Zwar häufen sich seit einer Weile jene Versuche, die den Spieß umkehren und uns aus dem Korsett permanent Makellosigkeit herausholen wollen. Doch scheitern sie entweder, wie das Beispiel Brigitte zeigt, an mangelndem (finanziellem) Erfolg beim Mainstream oder sie erscheinen, wie im Fall der aktuellen Bras for all Sizes-Kampagne in der Vogue, als gezielt gesetztes Bonbon, um Aufmerksamkeit zu erregen – was letzten Endes trotz allem einen ziemlich bitteren Beigeschmack hinterlässt. Oder glaubt hier irgendeiner tatsächlich daran, dass sich nur wegen einer einzelnen Fotostrecke, die nebenbei bemerkt, Konfektionsgröße 38 als Plus Size definiert, jetzt das gesamte Erscheinungsbild der global führenden Modebibel ändert?

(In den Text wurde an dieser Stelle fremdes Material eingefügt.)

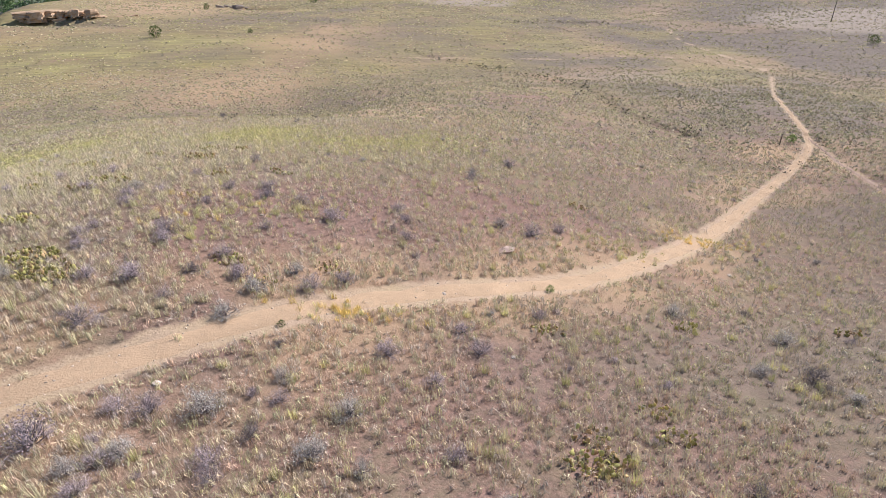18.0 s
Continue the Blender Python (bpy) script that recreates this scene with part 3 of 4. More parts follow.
def grass(name, sets, label, mat):
    v = np.concatenate([s[0] for s in sets])
    c = np.concatenate([s[1] for s in sets])
    me = mesh_of(name, v, np.arange(len(v)).reshape(-1, 3), mat, colours=c)
    return tagged(new(name, me), label, "grass", kind="stuff")


near, low = [], []
close_by = lambda x, y: 1 - step(9, 17, by_walk(x, y) + 6 * (fbm(x, y, 3, 89) - 0.5))
inner = lambda x, y: room_near(x, y) * close_by(x, y)
outer = lambda x, y: room_near(x, y) * (1 - close_by(x, y))
x, y, r = strew(0.205, -32, 16, 1.5, 72, 101, inner)
tall, wide, tint = 0.12 + 0.21 * r.random(len(x)) ** 1.6, 0.18 + 0.18 * r.random(len(x)), tuft_colour(x, y, r)
near += [thatch(x, y, tall * 0.75, wide * 1.1, 6, 0.0115, tint, 11), tufts(x, y, tall * 1.25, wide, 16, 0.0070, tint, 1)]
x, y, r = strew(0.29, -50, 42, 6, 84, 102, outer)
tall, wide, tint = 0.14 + 0.18 * r.random(len(x)) ** 1.3, 0.22 + 0.22 * r.random(len(x)), tuft_colour(x, y, r)
near += [thatch(x, y, tall * 0.75, wide * 1.1, 5, 0.018, tint, 6), tufts(x, y, tall * 1.15, wide, 8, 0.012, tint, 16)]
# litter, dead stalks and seedlings between them
x, y, r = sow(84000, -30, 16, 1.5, 62, 103, lambda x, y: (0.75 * (worn(x, y) < 0.35) + 0.05) * (by_walk(x, y) < 15))
near.append(tufts(x, y, 0.025 + 0.06 * r.random(len(x)), 0.12 + 0.14 * r.random(len(x)), 5, 0.007, GREENS[r.choice(7, len(x), p=(0.1, 0.05, 0.2, 0.34, 0.06, 0.25, 0.0))] * (0.6 + 0.45 * r.random((len(x), 1))), 2))
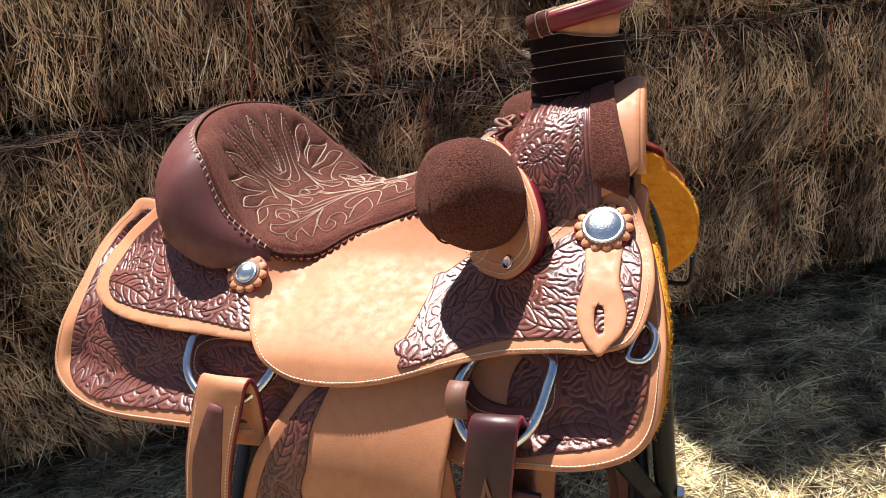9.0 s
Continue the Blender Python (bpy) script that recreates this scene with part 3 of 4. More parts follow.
def side(sg):
    """Maps (x, s) on a flank of the saddle to space; s is measured down the flank."""
    def mp(q, off):
        x, z = q[:, 0], to_z(q[:, 1])
        front = ease((x - 0.35) / 0.09)
        y = np.interp(z, _fz, _fy) - 1.3 * np.clip(-0.06 - x, 0, 1) ** 2 + front * (0.026 * ease((0.915 - z) / 0.05) - 0.013)
        y = y - 0.018 * ease((0.16 - x) / 0.10) * ease((z - 0.79) / 0.06) - 0.016 * ease((-0.03 - x) / 0.05) * ease((z - 0.84) / 0.04)
        y = y - 0.060 * ease((x - 0.06) / 0.06) * ease((0.40 - x) / 0.10) * ease((z - 0.795) / 0.075)
        y = y - 0.022 * np.clip((x - 0.08) / 0.03, 0, 1) * np.clip((0.335 - x) / 0.03, 0, 1) * np.clip((0.76 - z) / 0.05, 0, 1)
        if sg > 0:
            z = z - 0.022 * np.clip((0.80 - z) / 0.08, 0, 1) * np.clip((0.50 - x) / 0.06, 0, 1)
        return np.stack([x, sg * (y + off * 1.1), z], 1)
    return mp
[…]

Ehrlicher kommen dahingegen andere Kampagnen und Debatten, wie #aufschrei oder die des Vereins 301+ daher. Bei letzterem handelt es sich um ein relativ junges Projekt, zu dem sich bekannte Youtuberinnen zusammengeschlossen haben, um unter dem Hashtag #nichtschön zu zeigen, dass sie weit mehr sind, also nur eine schmucke Hülle. Ohne viel Brimborium, in schlichtem Schwarz-Weiß gehalten, verleihen die Frauen auf dem Screen der Diversität von Weiblichkeit einen ganz persönlichen Ausdruck.

Dabei gehe es nicht in erster Linie darum, gegen einen männlichen Sexismus zu protestieren. Vielmehr sehen die Macherinnen ein großes Problem unseres Gesellschaft – und vor allem der Onlinesphäre darin – dass Frauen sich gegenseitig unter Druck setzen und an sich einen weit höheren Maßstab anlegen, als viele Männer es überhaupt jemals tun würden. „Wenn ich die Kommentare unter den Videos von anderen YouTuberinnen lese, dann geht es ganz oft einfach darum, ob die Frauen darin schön sind oder nicht – auch wenn das mit dem Inhalt der Videos gar nichts zu tun hat. Wenn es beispielsweise um Nachrichten oder persönliche Dinge geht…“, betont Marie Meimberg, Iniziatorin der Aktion im Gespräch mit Spiegel Online. Die Vielzahl dieser Kommentare und die Blindheit vor dem eigenen Dilemma, sind es, die sie schließlich dazu gebracht haben, sich mit anderen zusammenzutun, um auf diesen Missstand aufmerksam zu machen.

Wir, die sich selbst tagtäglich im Netz bewegen und die nur, weil sie über Mode schreiben und manchmal ihre Outfits posten, längst auch nicht nur auf ihr Äußeres und die Frage, ob sie nun schön sind reduziert werden wollen, stimmen selbst nur zu gerne ein. Denn wir sind Köpfchen, wir sind manchmal etwas verquer, wir sind Frauen, Organisationstalente, Schlafmützen, verträumt, manchmal ziemlich launisch. Eben einfach Awesome und #nichtschön.